A unique nectar sourced between Montecatini and Pescia
Wine, olive oil and honey
Zona della Valdinievole
Provincia di Pistoia
DOC Bianco della Valdinievole is one of the smallest wine labels in Tuscany, at least from a quantity standpoint, even though its production zone includes a significant portion of the municipalities between Pistoia and Lucca. The DOC area includes the municipal territories of Buggiano, Montecatini Terme and Uzzano, as well as a portion of Larciano, Marliana, Massa e Cozzile, Monsummano Terme, Pescia and Pieve a Nievole.
Enologically connected to the Lucchese tradition, the viticulture of this area has roots that go back centuries, since the Pratese merchant Francesco di Marco Datini, in the 15th century, claimed that: “Pescia is the great center of the wine market with a specialization in the whites, the Trebbiano wines, which are so characteristic of the Valdinievole.” It’s a true “nobility stamp” that, through its ups and downs, has survived until the present day. In more recent times (the DOC designation was earned in 1976), wineries enhanced the preexisting winemaking tradition by adding in new grape varieties that were then added to Trebbiano toscano. Alongside the white wine, Pistoiese producers then created a Vin Santo that is sold after three years of aging in caratelli (a kind of “wine keg”).
Bianco della Valdinievole has been enjoyed by some of the historical greats like Puccini, Mascagni, and even Totò, who were all frequent visitors to Montecatini Terme, the modern capital of the area.
Trebbiano toscano (70-100%). Other possibilities are Malvasia del Chianti, white Canaiolo and Vermentino, either individually or combined, up to 25%, and grapes of other white varietals up to 5%. The yield per hectare cannot exceed 130 quintals.
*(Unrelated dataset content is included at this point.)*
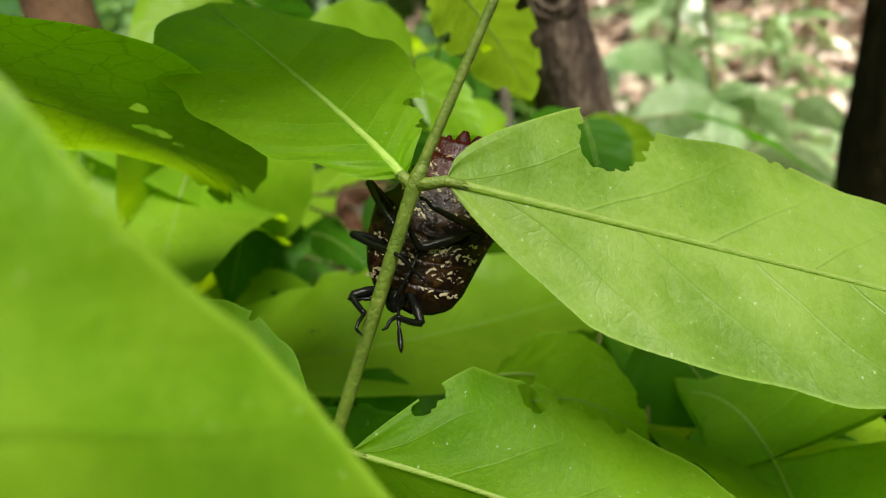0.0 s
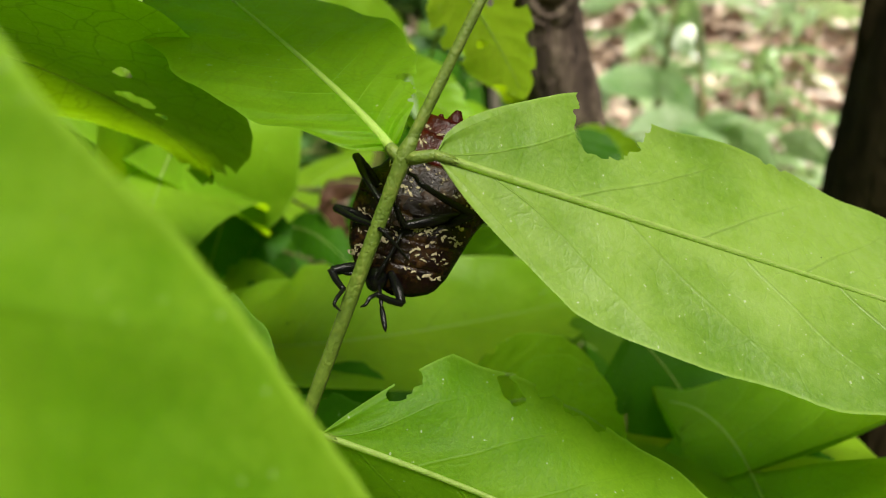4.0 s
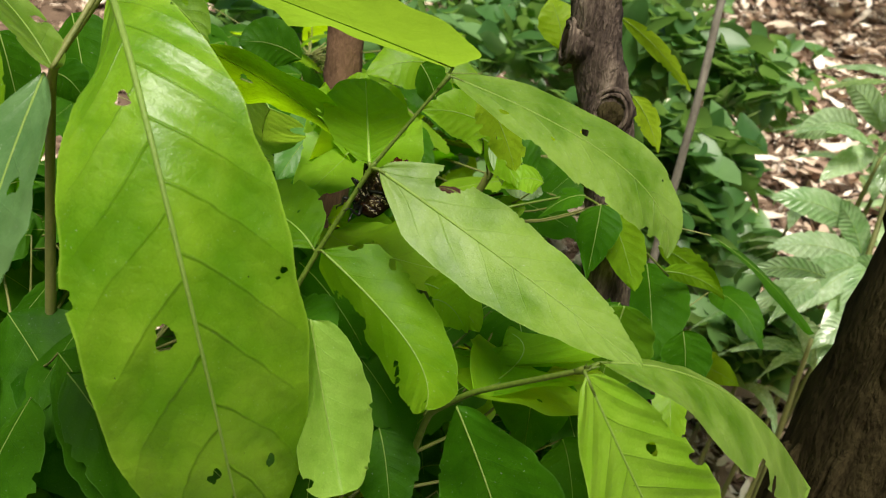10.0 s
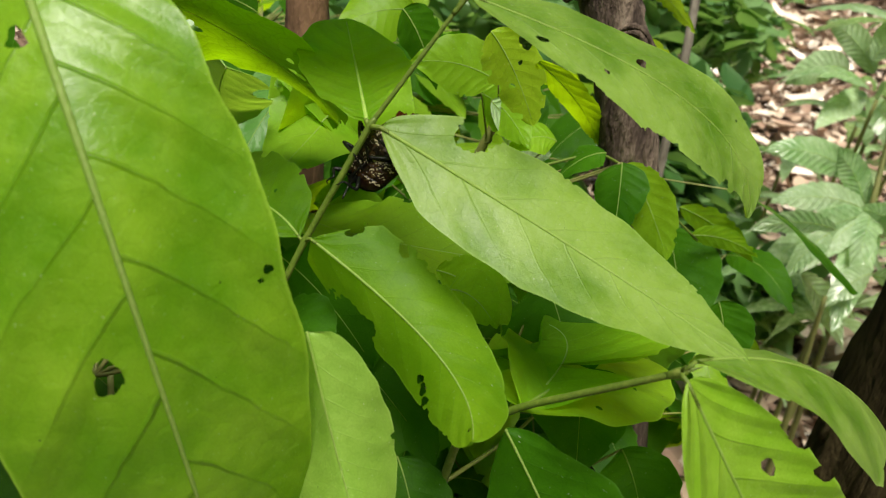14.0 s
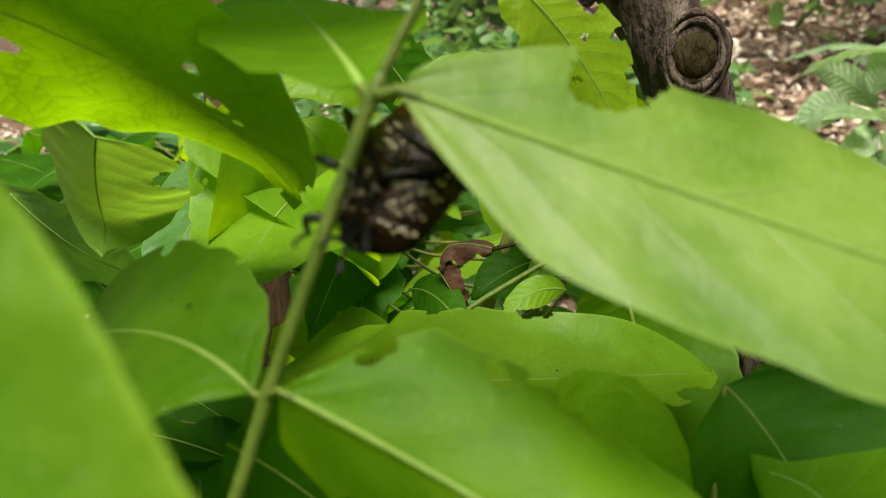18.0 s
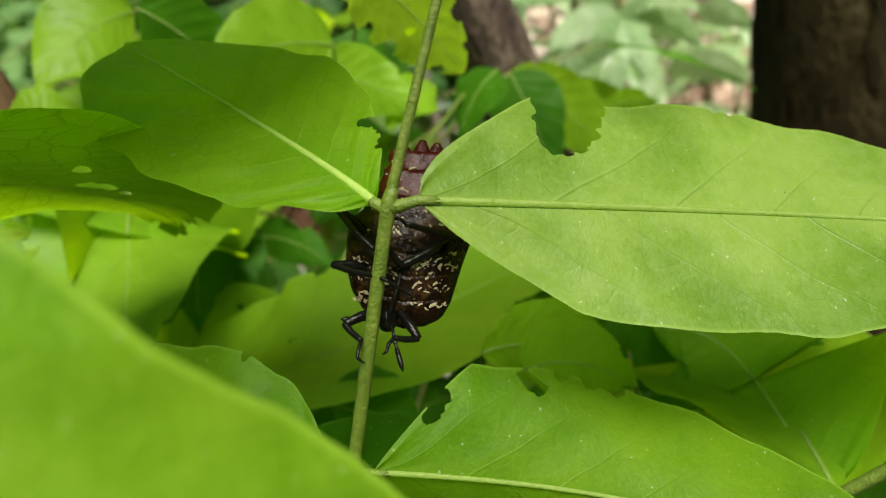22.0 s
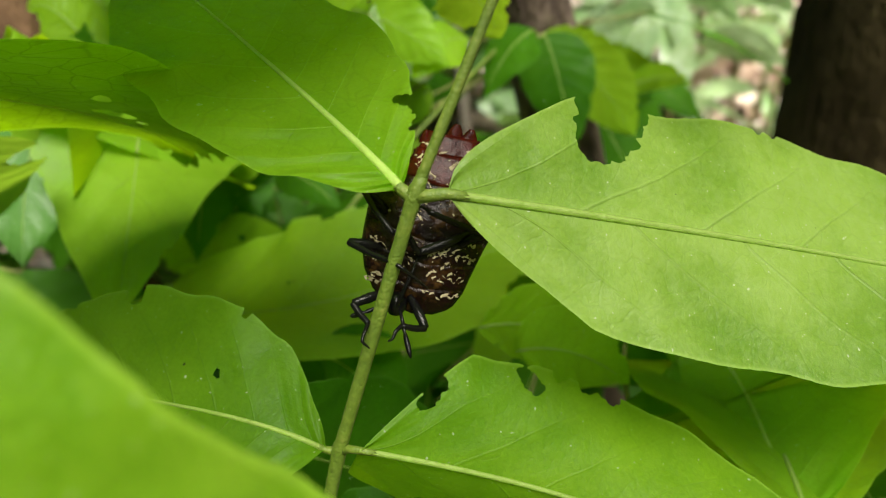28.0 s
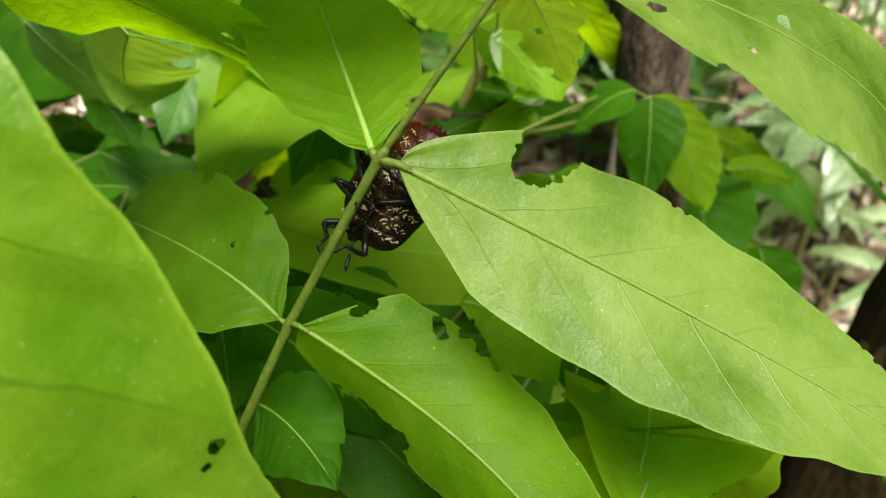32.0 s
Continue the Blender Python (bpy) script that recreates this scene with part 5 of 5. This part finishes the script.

Bianco della Valdinievole has a clear, golden-hued yellow color which can veer toward straw yellow; a pleasant scent; a dry, lively, balanced taste, sometimes tending toward fizzy; a minimum alcoholic gradation of 11º for the white and 17º for the Vin Santo. The latter is produced in dry, semi-dry and sweet varieties.
This is a wine that goes well with broth-based soups, vegetables, grilled fish and crustaceans. A vast range of baked goods goes well with various types of Vin Santo: a good starting point is the famous Montecatini wafers, but brigidini, a specialty from Lamporecchio, are another good pairing. A vegetable pizza or the renowned giant asparagus from Pescia, cooked al dente, also helps enhance this wine.